I can clarify the last point which is the most important one:
A reliable recommendation about a highest-leverage tactic would require a methodology that weighs different factors against each other taking into account that different factors have different spread and different weights, which is something a filtering check list is fundamentally unable to do.
Without the ability to quantify considerations, even if this means quantifying qualitative judgments, there is no way to make reliable recommendations because you try to integrate a disparate set of considerations which are—fundamentally—related to each other in a broadly multiplicative manner (see Effectiveness is a Conjunction of Multipliers for the clearest articulation of why that is).

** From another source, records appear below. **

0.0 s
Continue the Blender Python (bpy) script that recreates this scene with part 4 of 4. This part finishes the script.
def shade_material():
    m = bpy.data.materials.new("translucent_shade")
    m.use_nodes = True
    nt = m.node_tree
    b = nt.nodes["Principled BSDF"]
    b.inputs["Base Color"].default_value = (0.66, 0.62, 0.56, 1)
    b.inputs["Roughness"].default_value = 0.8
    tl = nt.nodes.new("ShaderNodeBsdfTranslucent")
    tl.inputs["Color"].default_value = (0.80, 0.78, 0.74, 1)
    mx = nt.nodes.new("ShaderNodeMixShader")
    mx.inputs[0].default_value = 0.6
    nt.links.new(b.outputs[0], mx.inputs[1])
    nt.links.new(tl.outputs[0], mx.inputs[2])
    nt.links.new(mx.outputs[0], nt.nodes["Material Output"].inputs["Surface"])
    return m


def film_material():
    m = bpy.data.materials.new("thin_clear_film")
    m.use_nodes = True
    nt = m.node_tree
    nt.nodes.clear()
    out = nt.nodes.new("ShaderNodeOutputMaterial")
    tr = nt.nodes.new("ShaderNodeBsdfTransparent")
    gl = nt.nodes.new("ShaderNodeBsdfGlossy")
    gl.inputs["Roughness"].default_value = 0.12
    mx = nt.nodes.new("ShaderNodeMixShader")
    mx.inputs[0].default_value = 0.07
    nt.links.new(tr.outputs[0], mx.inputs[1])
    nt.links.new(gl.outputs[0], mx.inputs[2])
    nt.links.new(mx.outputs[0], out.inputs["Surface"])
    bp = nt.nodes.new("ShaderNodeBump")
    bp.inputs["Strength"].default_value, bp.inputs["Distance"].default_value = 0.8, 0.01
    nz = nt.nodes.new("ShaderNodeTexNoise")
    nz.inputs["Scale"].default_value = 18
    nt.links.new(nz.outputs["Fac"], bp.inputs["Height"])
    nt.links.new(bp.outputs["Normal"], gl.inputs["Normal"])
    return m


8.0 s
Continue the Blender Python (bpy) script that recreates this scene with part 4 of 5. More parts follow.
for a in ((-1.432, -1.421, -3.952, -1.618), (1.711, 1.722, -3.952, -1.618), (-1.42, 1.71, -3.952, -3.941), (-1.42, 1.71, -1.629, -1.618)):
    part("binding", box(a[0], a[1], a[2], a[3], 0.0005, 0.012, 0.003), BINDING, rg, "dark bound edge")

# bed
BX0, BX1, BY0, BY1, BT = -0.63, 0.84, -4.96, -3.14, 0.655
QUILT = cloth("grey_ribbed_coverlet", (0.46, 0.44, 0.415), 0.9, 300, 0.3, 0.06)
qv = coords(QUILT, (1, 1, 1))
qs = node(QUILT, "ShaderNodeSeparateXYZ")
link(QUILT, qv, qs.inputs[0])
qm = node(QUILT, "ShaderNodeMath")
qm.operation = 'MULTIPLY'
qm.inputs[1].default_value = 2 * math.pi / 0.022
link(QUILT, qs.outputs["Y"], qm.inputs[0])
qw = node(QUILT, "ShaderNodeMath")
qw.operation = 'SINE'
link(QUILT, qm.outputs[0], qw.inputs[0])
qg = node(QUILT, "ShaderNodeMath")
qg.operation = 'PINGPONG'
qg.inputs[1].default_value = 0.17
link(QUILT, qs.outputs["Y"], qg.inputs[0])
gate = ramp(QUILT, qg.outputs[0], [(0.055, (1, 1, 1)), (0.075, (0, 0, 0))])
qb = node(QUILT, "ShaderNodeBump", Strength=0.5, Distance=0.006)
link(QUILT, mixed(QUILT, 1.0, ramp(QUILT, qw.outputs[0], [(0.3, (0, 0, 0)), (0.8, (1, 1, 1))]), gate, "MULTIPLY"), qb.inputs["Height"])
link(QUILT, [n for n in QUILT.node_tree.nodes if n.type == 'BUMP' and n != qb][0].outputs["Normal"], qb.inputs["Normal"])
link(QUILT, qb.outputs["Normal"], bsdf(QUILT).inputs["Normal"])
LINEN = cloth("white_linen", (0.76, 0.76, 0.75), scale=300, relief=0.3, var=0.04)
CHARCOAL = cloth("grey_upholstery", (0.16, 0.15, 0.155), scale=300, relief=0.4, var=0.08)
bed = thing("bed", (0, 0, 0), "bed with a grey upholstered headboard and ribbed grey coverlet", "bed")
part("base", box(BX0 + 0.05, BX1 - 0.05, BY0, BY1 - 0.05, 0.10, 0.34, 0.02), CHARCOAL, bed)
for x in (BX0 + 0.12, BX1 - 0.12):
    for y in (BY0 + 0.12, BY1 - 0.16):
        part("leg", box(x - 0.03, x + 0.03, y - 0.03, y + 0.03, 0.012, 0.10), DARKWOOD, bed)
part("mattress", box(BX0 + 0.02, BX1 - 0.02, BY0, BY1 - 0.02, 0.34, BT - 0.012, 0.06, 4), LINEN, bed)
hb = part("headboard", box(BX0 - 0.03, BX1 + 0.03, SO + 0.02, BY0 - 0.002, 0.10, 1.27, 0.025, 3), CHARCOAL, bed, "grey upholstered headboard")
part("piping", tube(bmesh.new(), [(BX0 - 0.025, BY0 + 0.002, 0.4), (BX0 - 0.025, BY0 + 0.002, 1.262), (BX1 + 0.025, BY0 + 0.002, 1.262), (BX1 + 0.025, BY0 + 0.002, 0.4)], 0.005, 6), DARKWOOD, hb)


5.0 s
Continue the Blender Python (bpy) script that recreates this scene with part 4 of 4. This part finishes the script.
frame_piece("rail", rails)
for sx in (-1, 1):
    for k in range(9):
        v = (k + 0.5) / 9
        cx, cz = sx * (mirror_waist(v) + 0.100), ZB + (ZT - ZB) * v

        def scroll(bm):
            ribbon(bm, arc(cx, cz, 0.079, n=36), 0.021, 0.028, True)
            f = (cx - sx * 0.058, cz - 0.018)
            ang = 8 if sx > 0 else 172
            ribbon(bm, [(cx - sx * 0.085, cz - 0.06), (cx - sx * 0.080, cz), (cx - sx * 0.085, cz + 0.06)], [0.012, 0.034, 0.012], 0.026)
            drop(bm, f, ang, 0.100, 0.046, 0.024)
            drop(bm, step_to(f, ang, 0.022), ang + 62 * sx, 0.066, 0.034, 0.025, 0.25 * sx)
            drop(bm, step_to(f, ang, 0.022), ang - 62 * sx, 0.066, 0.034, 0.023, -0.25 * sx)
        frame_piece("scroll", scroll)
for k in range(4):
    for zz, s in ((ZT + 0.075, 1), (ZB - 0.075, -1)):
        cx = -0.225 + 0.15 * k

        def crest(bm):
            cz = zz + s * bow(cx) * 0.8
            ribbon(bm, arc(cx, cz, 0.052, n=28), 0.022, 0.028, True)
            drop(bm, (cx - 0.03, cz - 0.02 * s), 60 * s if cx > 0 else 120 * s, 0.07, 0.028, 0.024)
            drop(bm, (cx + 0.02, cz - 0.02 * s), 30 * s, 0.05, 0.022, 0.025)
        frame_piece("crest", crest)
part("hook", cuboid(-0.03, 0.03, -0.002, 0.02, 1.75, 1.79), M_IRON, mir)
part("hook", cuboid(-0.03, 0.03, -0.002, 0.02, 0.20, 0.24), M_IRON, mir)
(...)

A checklist approach destroys a lot of information and thereby misleads about relative importance, which is what you are trying to evaluate. Because some outcomes you are trying to alleviate are much worse than others, some are much more likely than others, some are much more tractable to attract than others, etc., a lot of this operates on variables that implicitly varying by orders of magnitudes across interventions and a checklist approach will massively under-represent the differences and is thus unlikely to point at the highest impact interventions.